Dans ce contexte déjà difficile, les bénéficiaires de l’AME rencontrent plus de difficultés à obtenir un rendez-vous : «  Ils ont entre 14 et 36 % de chances en moins d’avoir un rendez-vous chez le généraliste par rapport aux patients de référence, entre 19 et 37 % de chances en moins chez l’ophtalmologue, et entre 5 et 27 % chez le pédiatre. Cette discrimination représente entre 10 et 11 points de pourcentage pour les trois spécialités considérées.  » En outre, près d’un refus de rendez-vous sur dix opposé aux bénéficiaires de l’AME est explicitement discriminatoire, « alors même que cela constitue une infraction », rappelle l’Institut des politiques publiques.
Du côté des bénéficiaires de la CSS, ces derniers ont globalement les mêmes chances d’obtenir un rendez-vous médical que les patients de référence. Ils font néanmoins face à des refus discriminatoires formulés de façon explicite dans 1 à 1,5 % des cas.

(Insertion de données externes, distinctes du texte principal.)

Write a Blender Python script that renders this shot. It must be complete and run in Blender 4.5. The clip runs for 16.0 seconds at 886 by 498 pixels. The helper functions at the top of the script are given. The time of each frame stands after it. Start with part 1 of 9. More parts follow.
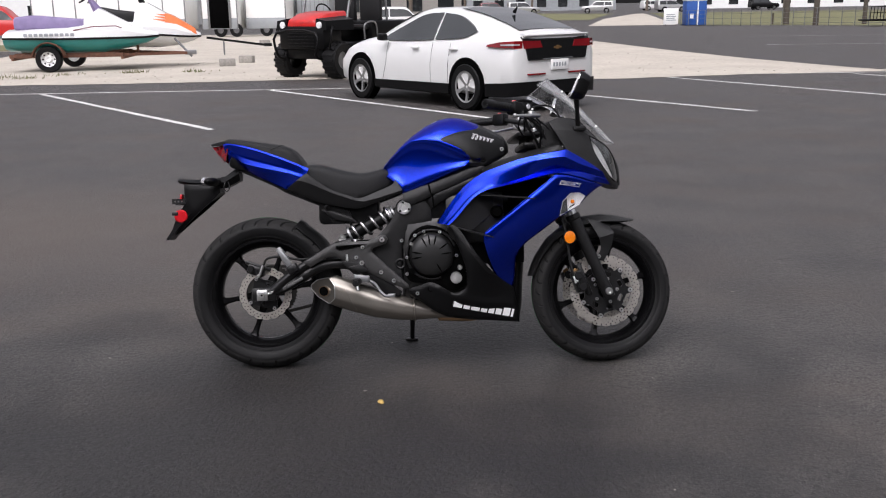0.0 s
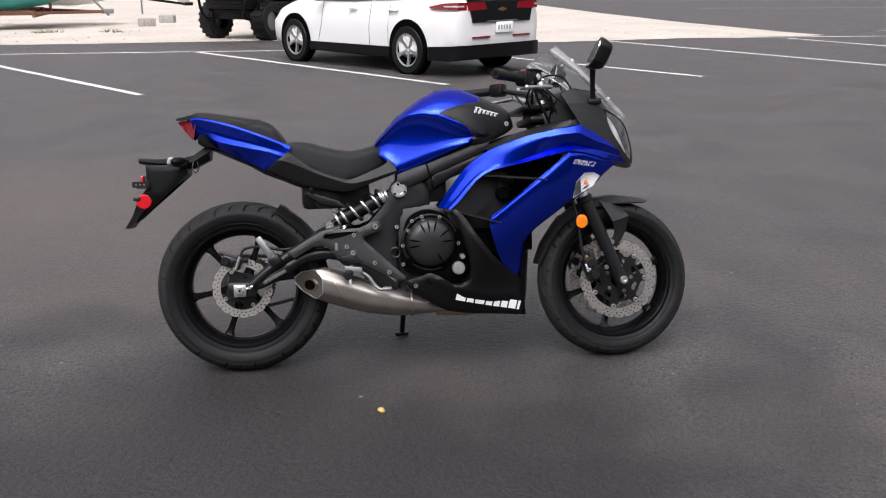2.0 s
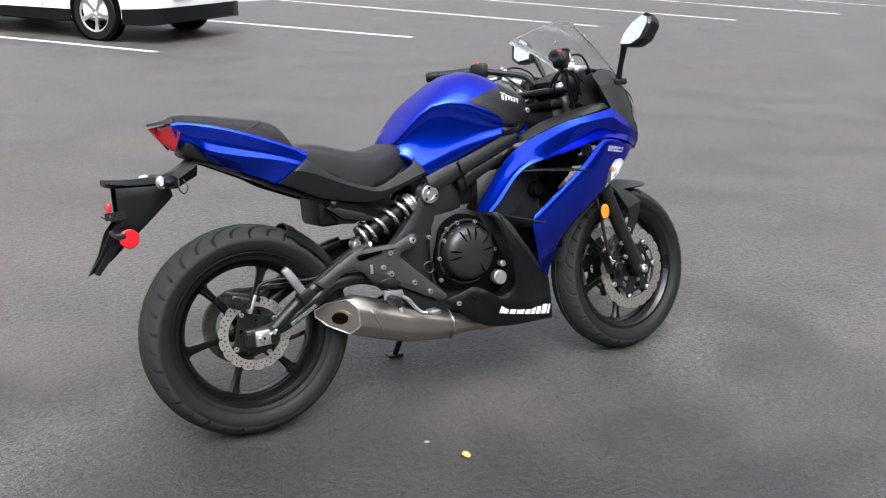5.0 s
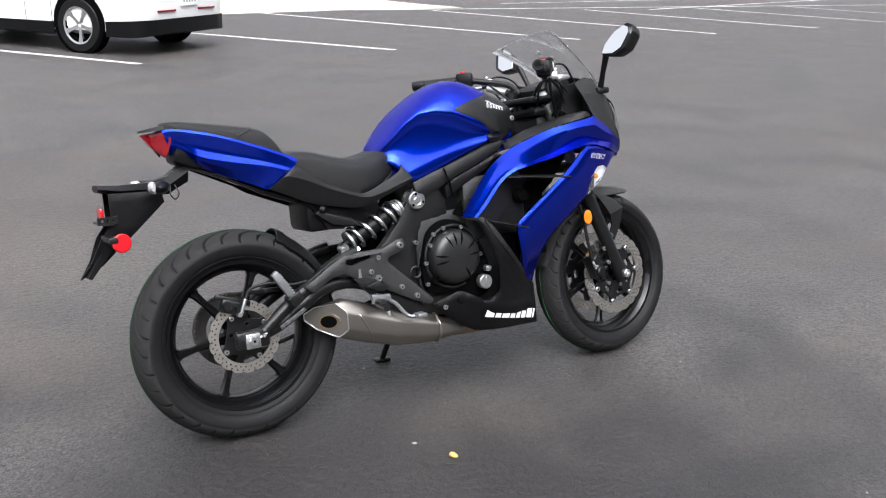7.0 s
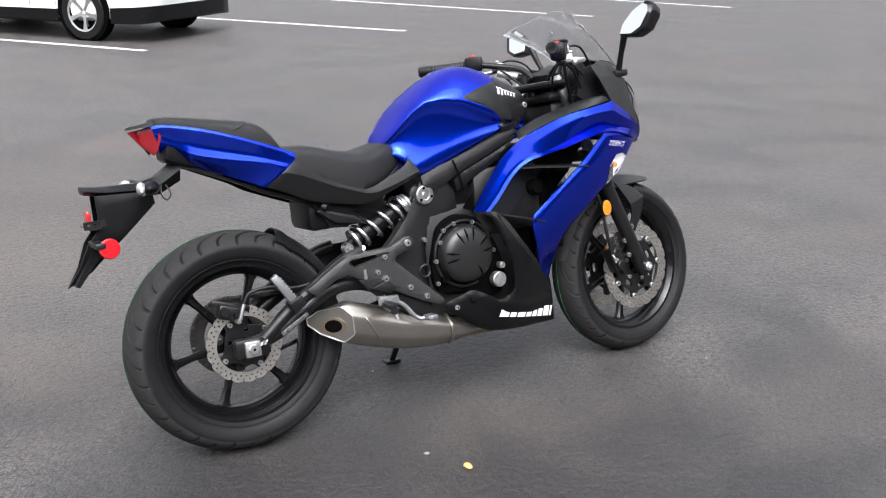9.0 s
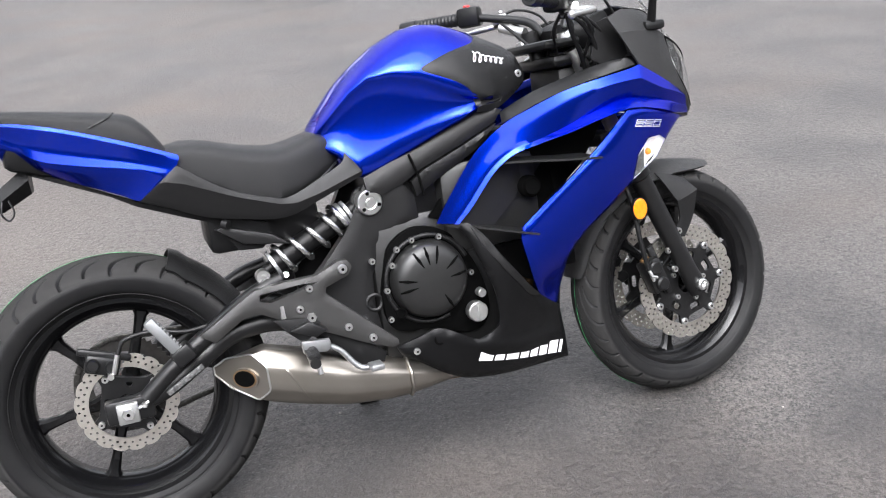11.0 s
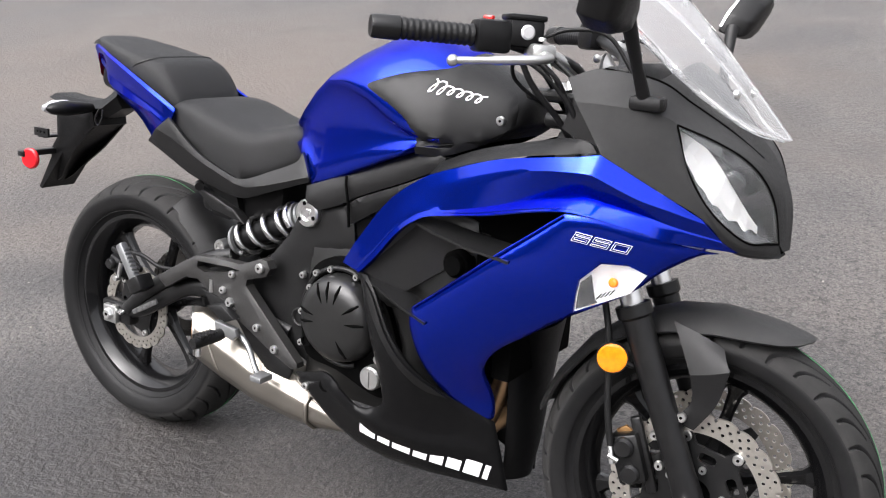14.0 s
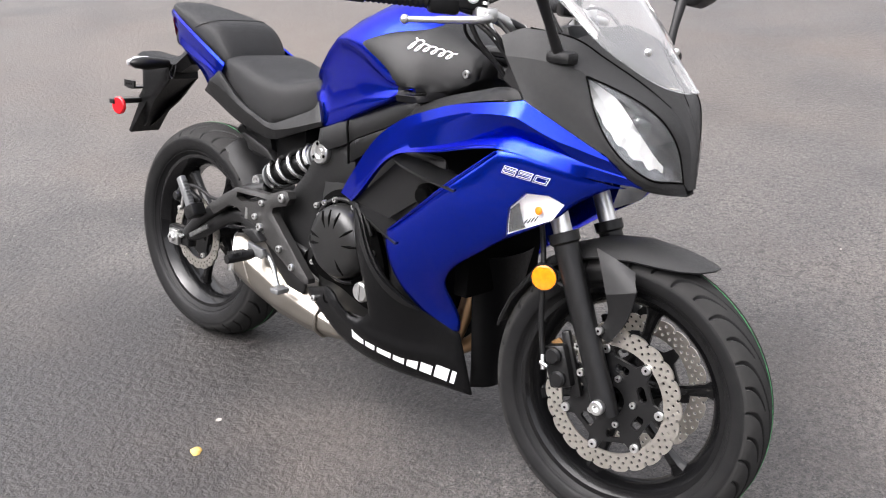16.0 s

Des préjugés encore tenaces chez les praticiens

Pour expliquer ces discriminations à l’égard des bénéficiaires de l’AME, le rapport met en évidence deux préjugés majeurs encore ancrés chez les praticiens : d’abord, la crainte selon laquelle « la prise en charge de ces patients serait plus complexe (patients en moins bonne santé, ne maîtrisant pas ou peu le français, consultations plus longues…) ; ensuite celle « d’une prise en charge ou de démarches administratives plus complexes  ».
Ce dernier frein a été levé vis-à-vis de la CSS. Puisque, «  la fusion de la CMU-C et de l’ACS dans la CSS en novembre 2019 et l’extension de la pratique du tiers payant semblent en revanche avoir permis une simplification de la gestion de la prestation pour les professionnels de santé et participent ainsi à la diminution des refus de soins opposés aux bénéficiaires de la CSS  », révèle le rapport.

Les médecins sont-ils autorisés à refuser un rendez-vous ?

Selon le Code de santé publique, « hors le cas d’urgence et celui où il manquerait à ses devoirs d’humanité, un médecin a le droit de refuser ses soins pour des raisons professionnelles ou personnelles ». Or, « on parle de refus de soins discriminatoire lorsqu’un professionnel de santé refuse de recevoir ou traite moins bien un patient du fait de l’un de ces critères, ou parce qu’il est bénéficiaire d’une prestation comme la complémentaire santé solidaire (CSS) ou l’aide médicale de l’État (AME)  », précise l’Institut des politiques publiques dans sa synthèse.
« Ces refus de soins illégaux, manifestes ou déguisés, contreviennent de manière évidente aux dispositions législatives garantissant un accès universel aux soins à des publics fragilisés ou précaires, de même qu’à l’intérêt général en matière de santé publique, puisqu’ils nuisent aux mesures de prévention et de détection précoce des pathologies ainsi qu’à leur traitement  », regrettent les auteurs du rapport.